W hiszpańskiej prasie łączyli Piątka z transferem do Barcelony czy Realu i wcale nie było to mocno przesadzone, skoro w Madrycie w podobnym okresie wylądował Luka Jović. ”Il Pistolero” ostatecznie trafił do Milanu, również wielkiego klubu, ale pogrążonego w kryzysie. Piątek przywitał się z Milanem z przytupem. Po 10 spotkaniach Serie A miał na koncie osiem bramek, a pokonywał m.in. bramkarzy Romy, Atalanty i Juventusu. Trafiał też do siatki Napoli, i to dwukrotnie, ale w Coppa Italia.
Polacy oszaleli na punkcie Piątka. Stacja Eleven Sport biła swoje rekordy oglądalności, gdy średnio pół miliona kibiców śledziło mecze Milanu. To były znacznie lepsze wyniki od hitów polskiej Ekstraklasy, a nawet El Clasico. Rekordy oglądalności Piątka, przebił dopiero Robert Lewandowski, gdy założył koszulkę Barcelony.
Po roku Piątka na San Siro zapomniano już o porównaniach do Szewczenki. Milan bez żalu oddał Polaka do Herthy Berlin i wręcz się cieszył, że odzyskał przynajmniej 27 milionów z 35, które zainwestował, wykupując go z Genoi.
W styczniu 2020 roku Piątek został napastnikiem Herthy, na której czele stał Juergen Klinsmann, który twierdził, że to najbardziej ekscytujący projekt piłkarski w Europie.

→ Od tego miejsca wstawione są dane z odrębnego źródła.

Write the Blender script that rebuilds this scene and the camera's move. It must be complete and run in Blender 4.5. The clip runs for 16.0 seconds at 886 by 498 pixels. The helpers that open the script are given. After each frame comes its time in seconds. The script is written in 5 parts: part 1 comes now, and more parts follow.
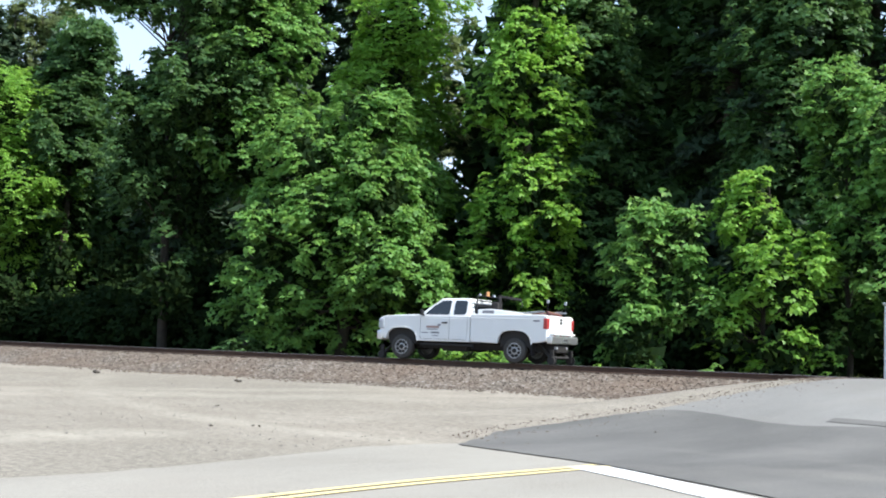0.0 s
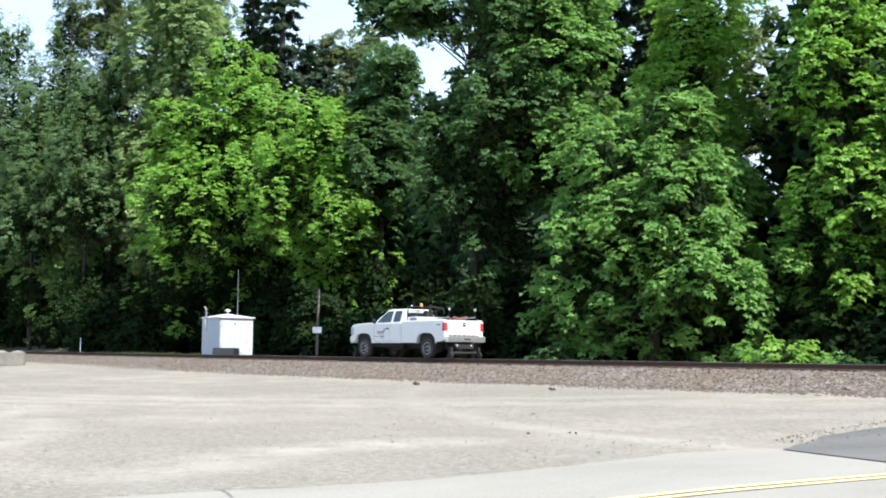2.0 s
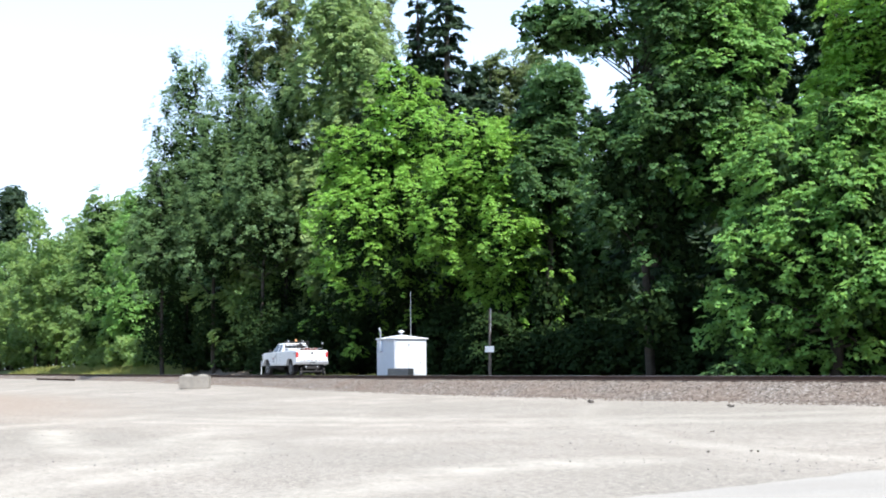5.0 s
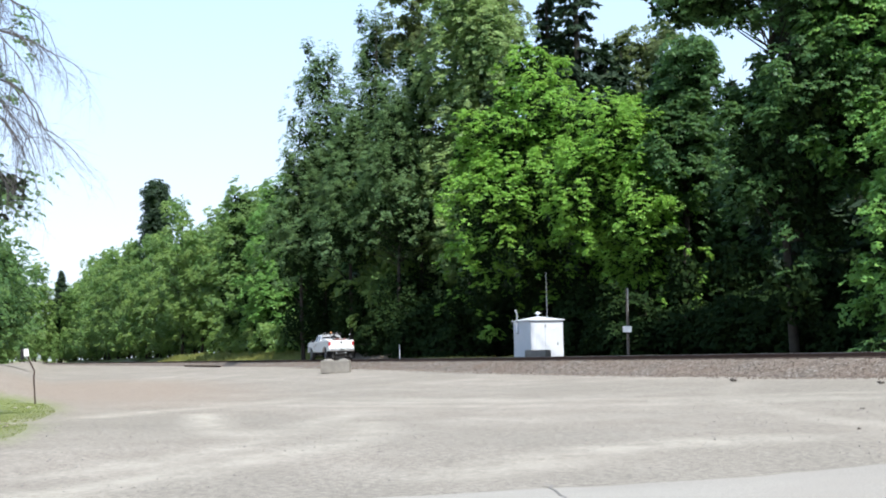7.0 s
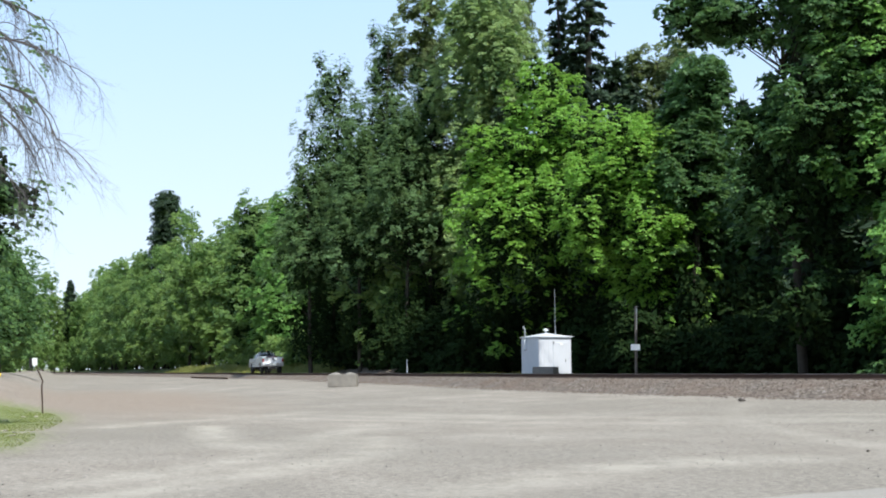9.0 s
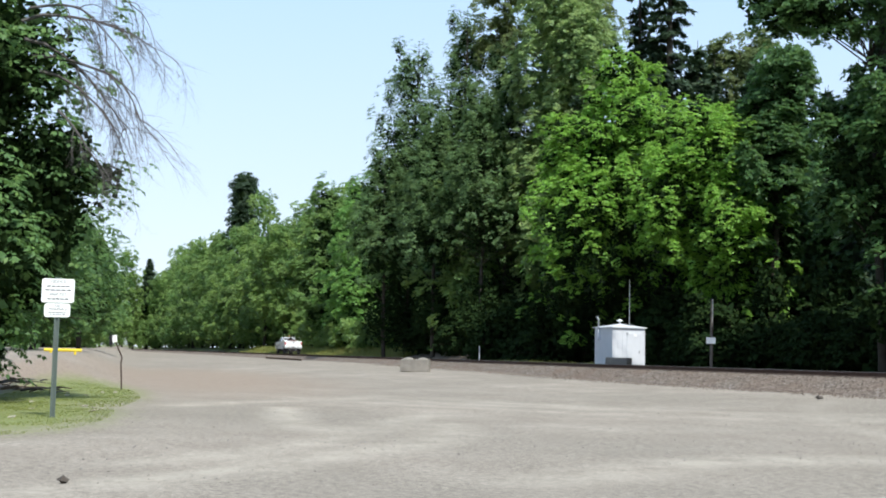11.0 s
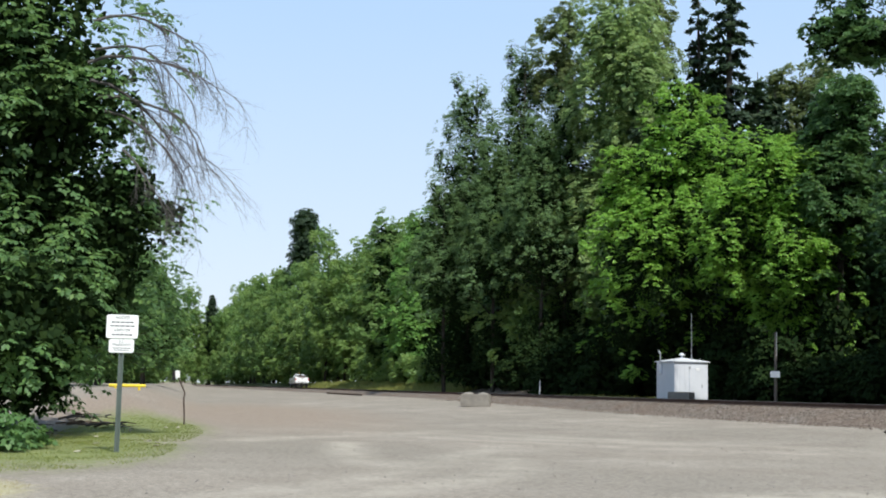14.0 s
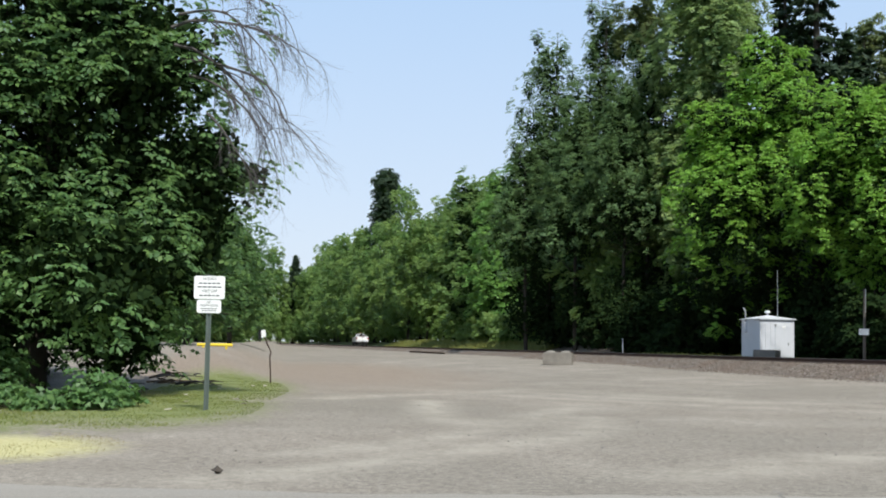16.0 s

Jednak projekt „Big City Club” okazał się niewypałem. Podobnie, jak i Piątek w Bundeslidze. Polak zanotował 12 bramek w 56 spotkaniach i musiał zacząć szukać szczęścia na wypożyczeniach. Wrócił do Włoch, ale furory nie zrobił ani we Fiorentinie, ani w Salernitanie.
Przenosiny Piątka do Turcji
Piątek nie potrafił już znaleźć godnej ofert w ligach TOP 5, więc poleciał do Turcji. Nie podpisał jednak kontraktu z żadnym z klubów wielkiej trójki. Zamiast Galatasarayu, Fenerbahce i Besiktasu, zgłosił się Basaksehir. Turecka liga to liga wielkiej dysproporcji pomiędzy czołówką a dołem tabeli. Dla napastnika to jednak nie jest zła informacja, bo ze słabiakami można sobie wyśrubować statystyki. I taki był cel Piątka, by udowodnić światu, że mityczny sezon 2018/19, w którym strzelił 34 gole, nie był dziełem przypadku.
Ale początku Polaka w Turcji nie były zbyt kolorowe. Po 10 kolejkach poprzedniego sezonu nie miał na koncie żadnego gola. Ale po falstarcie się przebudził i zakończył rozgrywki z 17 trafieniami. Teraz ma raptem cztery gole mniej, choć jesteśmy dopiero na półmetku sezonu. I znowu o Piątku zrobiło się głośno. I znowu mówi się o potencjalnym transferze.
– Krzysztofem zaczynają się interesować poważne kluby. To są oczywiście kluby z topu tureckiego, ale też z TOP 5 w Europie. Ustaliłem również, że jest poważne zapytanie na poziomie 10 mln euro a tyle gdzieś będzie chciał Basaksehir za tego zawodnika, jeśli w ogóle pochyli się nad jego sprzedażą – z MLS-u – ujawnił Tomasz Włodarczyk z ”Meczyków”.
Piątek więc trafi, albo do lepszego klubu (Galatasaray czy Fenerbahce), albo do lepszej ligi (TOP 5), albo po prostu będzie grał za lepsze pieniądze (np. MLS). Najlepsza wiadomość dla kibiców jest jednak inna. Nie dość, że wciąż nie poznaliśmy ostatniego rozdziału najbardziej szalonej kariery polskiego piłkarza, to jeszcze wiele wskazuje, że przed 29-latkiem wciąż sporo wyzwań.